I've been following Elance, one of the first (maybe the first?) web-based freelancing markets, since 2000 when it was a start-up of the tech boom. When I saw their booth last week at Web 2.0 Expo, it was a great chance to ask them how things have changed over the last ten years.

 Think about these particular last ten years: Many of us live and work via the Internet rather than a desk; outsourcing is an assumption for many firms rather than an experiment; Moore's law is still with us; and Emeritus Prof. Edgar Schein of MIT said in 2004, "..we bascially do not know what the world of tomorrow will really be like, except that it will be different, more complex, more fast-paced, and more culturally diverse" (p. 331). Elancing is an organizational design tool that should be in all our toolboxes. Elancing, and freelancing in general, provide organizational flexibility -- but not just about basic staffing-levels. Companies like Elance provide access to staffing for jobs you haven't even thought of. Jaime Mehl of Elance (featured in the video below) opened my eyes to this issue. She says there are "..going to be projects posted that we don't even know about yet -- or [that haven't] even [been] invented yet." [vimeo 11645520] From a recent Elance report:

While the U.S. Department of Labor reports that the nationwide unemployment rate held steady at 9.7%, the Elance Online Talent Report shows online work continues to grow at a steady pace as its talent pool earned more than $20 million in the first quarter of 2010, surpassing a total of $260 million of work completed to date on Elance. This represents a nearly 40% increase year-over-year and demonstrates that businesses are increasingly turning to online talent, an important and thriving employment segment, to drive their economic recovery. Companies are turning to online talent for mobile development, open source, social media and cloud computing, making these the fastest growing skills in demand on Elance.

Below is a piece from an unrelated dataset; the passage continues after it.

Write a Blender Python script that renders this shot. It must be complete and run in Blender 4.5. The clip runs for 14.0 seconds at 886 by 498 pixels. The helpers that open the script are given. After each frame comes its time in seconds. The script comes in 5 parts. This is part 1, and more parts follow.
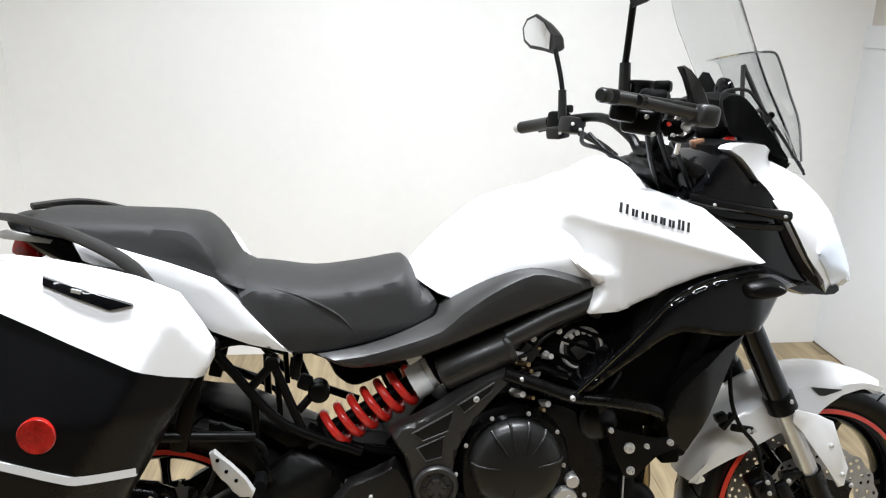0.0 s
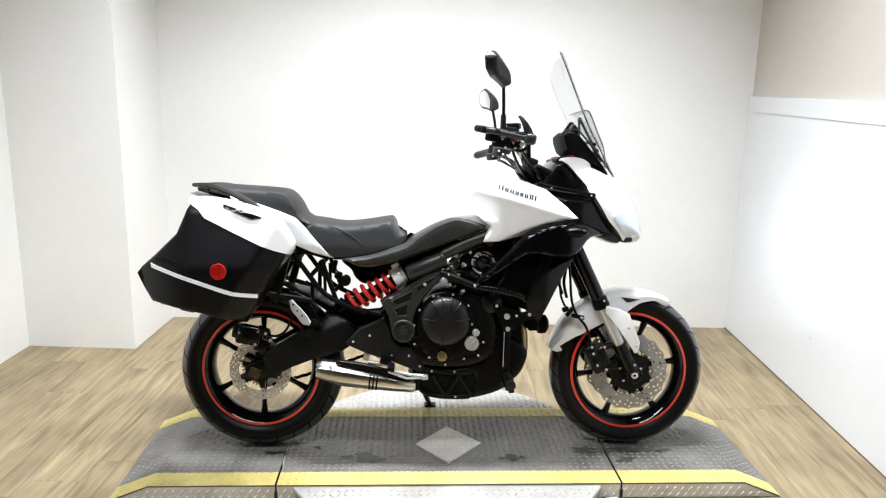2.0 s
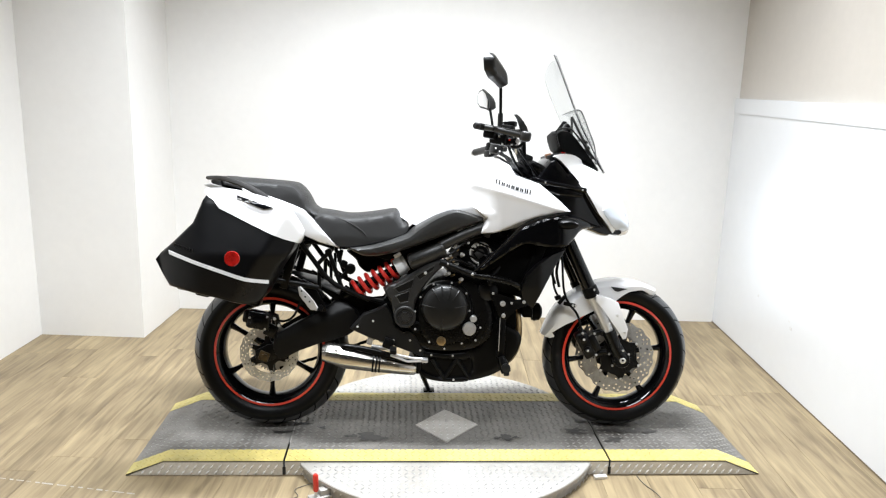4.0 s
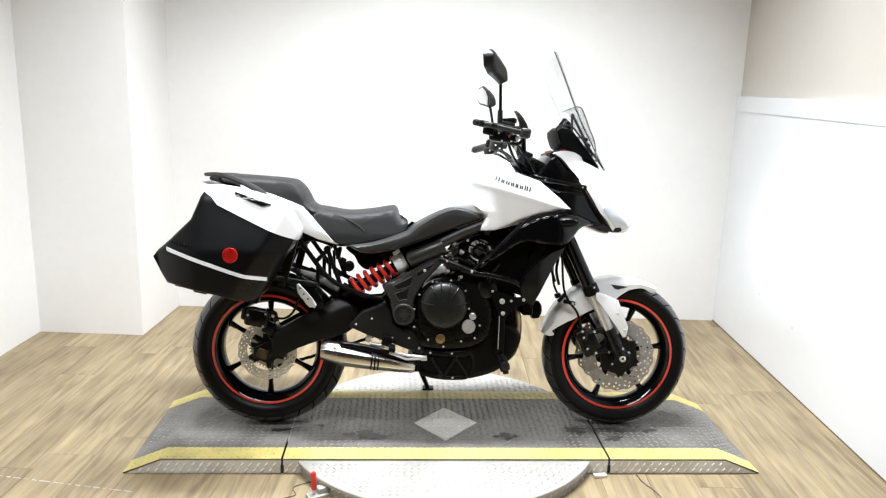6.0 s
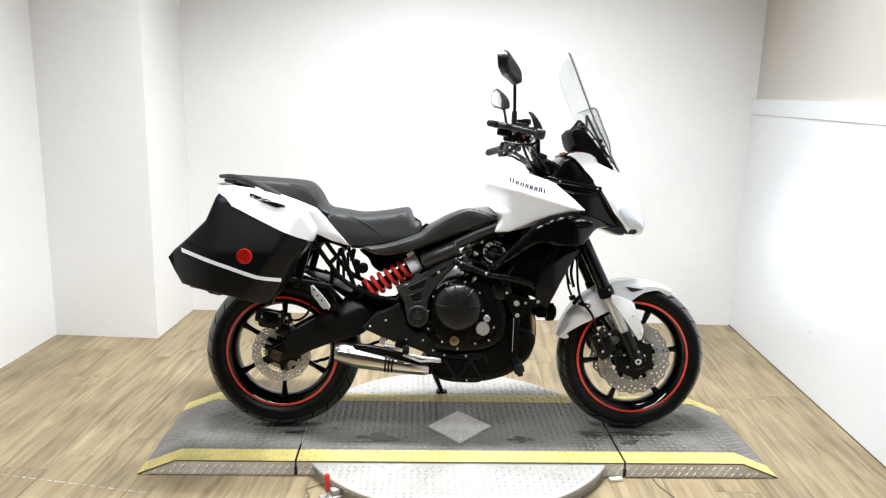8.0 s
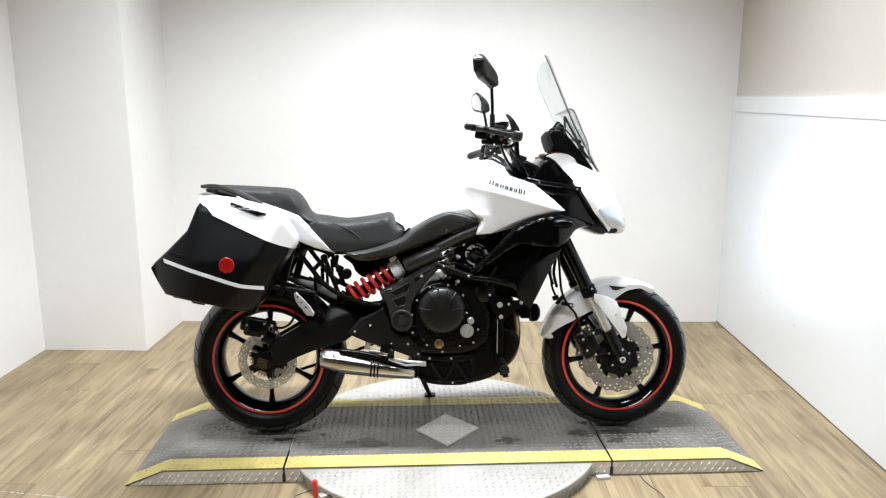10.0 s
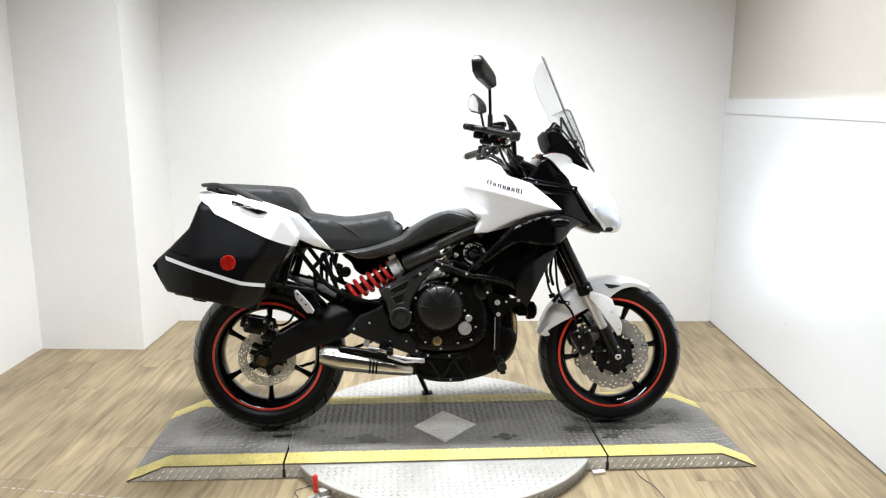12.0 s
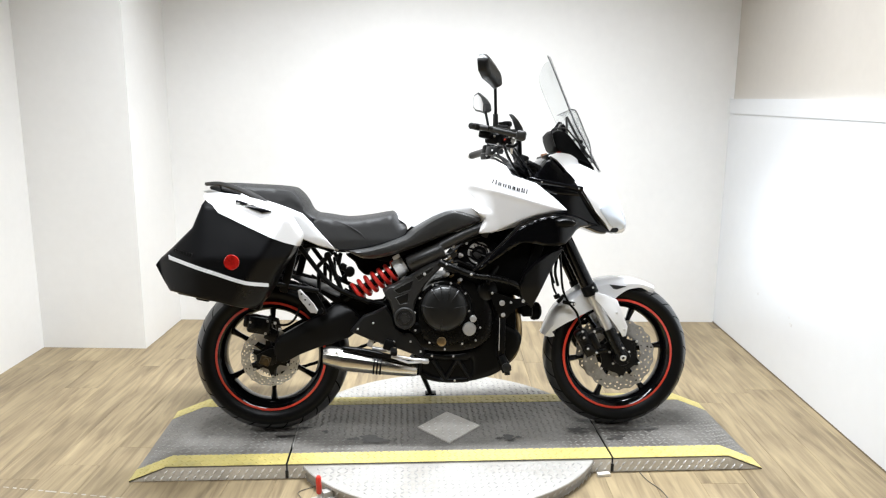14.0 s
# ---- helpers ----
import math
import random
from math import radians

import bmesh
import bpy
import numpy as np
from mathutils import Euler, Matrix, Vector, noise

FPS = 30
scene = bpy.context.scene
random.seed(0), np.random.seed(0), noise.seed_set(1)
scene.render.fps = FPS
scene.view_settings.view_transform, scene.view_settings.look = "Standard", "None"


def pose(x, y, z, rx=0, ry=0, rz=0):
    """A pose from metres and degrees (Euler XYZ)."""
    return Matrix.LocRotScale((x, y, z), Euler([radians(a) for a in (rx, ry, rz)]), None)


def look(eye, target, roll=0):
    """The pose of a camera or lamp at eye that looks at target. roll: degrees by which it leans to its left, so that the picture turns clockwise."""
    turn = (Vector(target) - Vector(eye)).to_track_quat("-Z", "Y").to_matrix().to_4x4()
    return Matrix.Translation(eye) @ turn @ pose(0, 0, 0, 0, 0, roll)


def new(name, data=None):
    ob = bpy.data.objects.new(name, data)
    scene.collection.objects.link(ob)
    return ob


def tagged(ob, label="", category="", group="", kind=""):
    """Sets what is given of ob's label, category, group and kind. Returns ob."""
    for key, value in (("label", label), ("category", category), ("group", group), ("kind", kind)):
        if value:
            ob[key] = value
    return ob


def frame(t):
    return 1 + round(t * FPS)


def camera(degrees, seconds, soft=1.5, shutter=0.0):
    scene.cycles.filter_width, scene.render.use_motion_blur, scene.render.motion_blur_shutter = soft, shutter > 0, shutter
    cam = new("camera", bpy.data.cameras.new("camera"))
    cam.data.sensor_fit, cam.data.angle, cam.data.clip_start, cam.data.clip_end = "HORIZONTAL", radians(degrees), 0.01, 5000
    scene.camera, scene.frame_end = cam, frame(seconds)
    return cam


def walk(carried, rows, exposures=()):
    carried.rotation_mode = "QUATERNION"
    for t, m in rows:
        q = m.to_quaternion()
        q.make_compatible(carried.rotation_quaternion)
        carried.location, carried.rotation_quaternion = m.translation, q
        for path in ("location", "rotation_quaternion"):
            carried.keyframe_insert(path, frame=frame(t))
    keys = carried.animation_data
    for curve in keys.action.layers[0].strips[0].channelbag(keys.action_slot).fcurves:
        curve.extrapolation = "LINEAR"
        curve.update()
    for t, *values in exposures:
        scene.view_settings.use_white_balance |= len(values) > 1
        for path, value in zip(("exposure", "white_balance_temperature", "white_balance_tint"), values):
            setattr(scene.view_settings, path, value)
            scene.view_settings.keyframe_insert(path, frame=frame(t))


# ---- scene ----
cam = camera(61.0, 14.0, soft=1.2)
PATH = [
    (0, (-0.331, -1.326, 1.431), (-0.071, 0.568, 0.843), 0.8),
    (0.5, (-0.209, -1.715, 1.457), (-0.104, 0.193, 0.865), 1.6),
    (1, (-0.246, -2.103, 1.484), (-0.073, -0.164, 1.027), 0.1),
    (1.5, (-0.168, -2.469, 1.475), (-0.137, -0.534, 0.97), 1.6),
    (2, (-0.168, -2.733, 1.472), (-0.065, -0.783, 1.036), 1.2),
    (2.5, (-0.226, -2.949, 1.486), (-0.058, -1.005, 1.047), 0.4),
    (3, (-0.195, -2.931, 1.478), (-0.074, -0.982, 1.049), 1.4),
    (5.5, (-0.192, -2.897, 1.459), (-0.077, -0.947, 1.026), 1.7),
    (6, (-0.186, -2.893, 1.457), (-0.073, -0.944, 1.023), 1.7),
    (6.5, (-0.192, -2.891, 1.459), (-0.085, -0.948, 0.996), 2.3),
    (7, (-0.194, -2.881, 1.447), (-0.105, -0.931, 1.01), 1.9),
    (9.5, (-0.155, -2.909, 1.427), (-0.065, -0.953, 1.023), 0.6),
    (10, (-0.141, -2.911, 1.427), (-0.049, -0.953, 1.028), 0.0),
    (10.5, (-0.147, -2.918, 1.423), (-0.071, -0.961, 1.017), 0.4),
    (11, (-0.156, -2.924, 1.42), (-0.06, -0.968, 1.013), 0.5),
    (11.5, (-0.165, -2.934, 1.423), (-0.052, -0.978, 1.024), 0.3),
    (12, (-0.169, -2.951, 1.418), (-0.055, -0.993, 1.026), 0.2),
    (12.5, (-0.183, -2.942, 1.423), (-0.077, -0.984, 1.029), 0.2),
    (13, (-0.184, -2.942, 1.422), (-0.086, -0.981, 1.04), 0.4),
    (13.5, (-0.183, -2.935, 1.418), (-0.079, -0.977, 1.025), 0.5),
    (14, (-0.183, -2.932, 1.419), (-0.071, -0.974, 1.024), 0.4),
]
walk(cam, [(t, look(eye, target, roll)) for t, eye, target, roll in PATH],
     [(0, -0.08), (0.5, 0.0), (1.5, 0.15), (3, 0.2), (6, 0.3), (7, 0.25), (9.5, 0.12), (12, 0.12), (14, 0.2)])

# ---- light ----
world = bpy.data.worlds.new("world")
scene.world = world
world.use_nodes = True
world.node_tree.nodes["Background"].inputs[0].default_value = (0.9, 0.93, 1.0, 1)
world.node_tree.nodes["Background"].inputs[1].default_value = 0.3
scene.view_settings.exposure = 0.0


def area_lamp(name, place, aim, sx, sy, watts, colour):
    data = bpy.data.lights.new(name, "AREA")
    data.shape, data.size, data.size_y = "RECTANGLE", sx, sy
    data.energy, data.color, data.spread = watts, colour, radians(116)
    ob = new(name, data)
    ob.matrix_world = look(place, aim)
    return ob


CEIL = 3.3
LAMPS = [(-0.52, 0.15, 64), (0.52, 0.15, 49), (-0.95, -1.6, 30), (0.30, -1.8, 13)]
for lx, ly, power in LAMPS:
    area_lamp("ceiling_lamp", (lx, ly, CEIL - 0.07), (lx, ly + 0.0001, 0), 1.15, 0.28, power, (0.908, 0.96, 1.02))

# cool daylight patch on the glossy panelling, thrown by an added unseen spot
panel_light = bpy.data.lights.new("panel_daylight_spot", "SPOT")
panel_light.energy, panel_light.color = 1700, (0.74, 0.87, 1.0)
panel_light.spot_size, panel_light.spot_blend, panel_light.shadow_soft_size = radians(9.5), 0.9, 0.10
new("panel_daylight_spot", panel_light).matrix_world = look((-1.30, -4.25, 2.35), (1.745, 0.36, 0.86))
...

Kudos to the managers who take advantage of virtual freelancing. These managers are responding to the added complexity (and cultural diversity according to the Elance Report) that Prof. Schein predicted. They have developed the systems savvy to work with the technologies that enable elancing and have the skills to design organizational practice to take advantage of the flexibility. I welcome examples in the comments below. Have you been able to integrate elancing into your organizational design? What are the technical and organizational skills you feel are most critical to your success? ----- More background on Elance from their site: (founded in 1998, following the publication of Malone and Laubacher's, Dawn of the E-lance Economy.)

Today, Elance is the most widely used application for Services and Contractor Management. More than 200,000 employees are using Elance to find, buy, manage and pay external services and contractors from more than 2,000 suppliers across 50+ services categories, including information technology, consulting, contract and temporary labor, marketing, print, human resources, engineering, maintenance and facilities.